# [Exercise inputs]
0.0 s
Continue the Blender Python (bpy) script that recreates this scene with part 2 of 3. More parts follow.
* * *
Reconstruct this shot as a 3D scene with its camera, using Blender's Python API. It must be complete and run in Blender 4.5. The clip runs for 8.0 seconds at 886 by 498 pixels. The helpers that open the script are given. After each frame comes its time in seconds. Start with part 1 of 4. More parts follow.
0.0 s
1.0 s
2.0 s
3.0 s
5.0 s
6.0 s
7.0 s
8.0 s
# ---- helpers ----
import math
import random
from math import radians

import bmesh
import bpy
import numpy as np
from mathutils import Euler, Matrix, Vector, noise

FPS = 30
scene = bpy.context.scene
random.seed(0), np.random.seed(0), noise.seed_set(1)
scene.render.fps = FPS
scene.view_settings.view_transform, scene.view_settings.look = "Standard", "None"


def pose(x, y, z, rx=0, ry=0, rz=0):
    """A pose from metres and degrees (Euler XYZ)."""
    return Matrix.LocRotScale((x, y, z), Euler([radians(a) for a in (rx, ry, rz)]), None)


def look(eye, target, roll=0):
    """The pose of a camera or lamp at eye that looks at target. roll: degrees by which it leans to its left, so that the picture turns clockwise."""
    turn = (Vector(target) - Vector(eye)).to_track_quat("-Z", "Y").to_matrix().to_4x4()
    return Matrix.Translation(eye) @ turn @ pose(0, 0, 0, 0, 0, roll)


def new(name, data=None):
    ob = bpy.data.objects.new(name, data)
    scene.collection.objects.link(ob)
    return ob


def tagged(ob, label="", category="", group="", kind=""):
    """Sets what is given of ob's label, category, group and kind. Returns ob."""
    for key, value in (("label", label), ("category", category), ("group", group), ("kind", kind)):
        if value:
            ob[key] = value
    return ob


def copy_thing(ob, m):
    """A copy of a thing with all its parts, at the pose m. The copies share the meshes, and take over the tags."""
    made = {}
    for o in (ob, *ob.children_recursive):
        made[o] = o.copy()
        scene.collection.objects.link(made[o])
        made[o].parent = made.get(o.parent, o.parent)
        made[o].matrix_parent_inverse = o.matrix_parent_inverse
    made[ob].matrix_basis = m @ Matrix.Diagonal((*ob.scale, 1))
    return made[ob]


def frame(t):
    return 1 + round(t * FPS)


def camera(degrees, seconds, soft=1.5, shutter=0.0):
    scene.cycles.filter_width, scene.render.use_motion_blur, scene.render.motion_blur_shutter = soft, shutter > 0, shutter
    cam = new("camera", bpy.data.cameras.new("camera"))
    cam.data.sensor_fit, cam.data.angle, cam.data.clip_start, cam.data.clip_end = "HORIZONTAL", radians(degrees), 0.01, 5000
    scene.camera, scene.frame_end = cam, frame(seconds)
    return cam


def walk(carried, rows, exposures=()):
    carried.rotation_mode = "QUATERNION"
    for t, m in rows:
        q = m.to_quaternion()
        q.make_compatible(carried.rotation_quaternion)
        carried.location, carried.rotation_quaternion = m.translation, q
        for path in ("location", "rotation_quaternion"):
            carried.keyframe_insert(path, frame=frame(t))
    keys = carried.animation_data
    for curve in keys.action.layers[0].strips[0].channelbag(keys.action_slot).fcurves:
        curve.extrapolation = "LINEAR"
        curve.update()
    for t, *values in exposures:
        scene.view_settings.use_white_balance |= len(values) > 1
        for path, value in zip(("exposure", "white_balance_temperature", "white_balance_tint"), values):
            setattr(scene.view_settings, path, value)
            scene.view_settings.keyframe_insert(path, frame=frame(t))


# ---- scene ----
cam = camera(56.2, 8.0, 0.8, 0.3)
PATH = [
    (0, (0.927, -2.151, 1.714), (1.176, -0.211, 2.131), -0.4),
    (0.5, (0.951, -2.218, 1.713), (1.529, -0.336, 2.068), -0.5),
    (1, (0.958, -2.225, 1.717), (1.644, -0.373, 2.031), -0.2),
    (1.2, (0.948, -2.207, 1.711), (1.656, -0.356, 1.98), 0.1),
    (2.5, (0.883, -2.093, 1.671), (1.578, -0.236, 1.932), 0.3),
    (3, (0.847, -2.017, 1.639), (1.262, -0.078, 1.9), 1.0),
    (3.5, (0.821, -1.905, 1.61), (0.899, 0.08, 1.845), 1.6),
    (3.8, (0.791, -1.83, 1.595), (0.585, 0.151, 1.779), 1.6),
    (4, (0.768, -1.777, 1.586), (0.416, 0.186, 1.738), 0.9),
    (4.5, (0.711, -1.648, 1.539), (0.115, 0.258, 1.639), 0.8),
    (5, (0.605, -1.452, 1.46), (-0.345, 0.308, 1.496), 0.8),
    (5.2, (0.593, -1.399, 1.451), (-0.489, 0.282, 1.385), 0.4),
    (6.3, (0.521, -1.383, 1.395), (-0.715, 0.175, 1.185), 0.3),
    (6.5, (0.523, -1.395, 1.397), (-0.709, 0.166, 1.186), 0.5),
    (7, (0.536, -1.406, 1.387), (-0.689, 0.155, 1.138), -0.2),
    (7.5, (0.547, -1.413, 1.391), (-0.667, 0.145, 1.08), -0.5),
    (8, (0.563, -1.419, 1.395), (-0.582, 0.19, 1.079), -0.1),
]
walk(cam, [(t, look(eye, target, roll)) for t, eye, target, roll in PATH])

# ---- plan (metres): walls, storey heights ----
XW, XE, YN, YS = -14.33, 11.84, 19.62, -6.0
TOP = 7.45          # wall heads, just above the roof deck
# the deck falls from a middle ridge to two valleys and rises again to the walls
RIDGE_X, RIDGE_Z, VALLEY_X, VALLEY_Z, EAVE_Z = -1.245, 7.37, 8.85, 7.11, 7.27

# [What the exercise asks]
The answer must consist solely of the number of lines in the entries that contain the word "seconds".

# [Response to the task]
3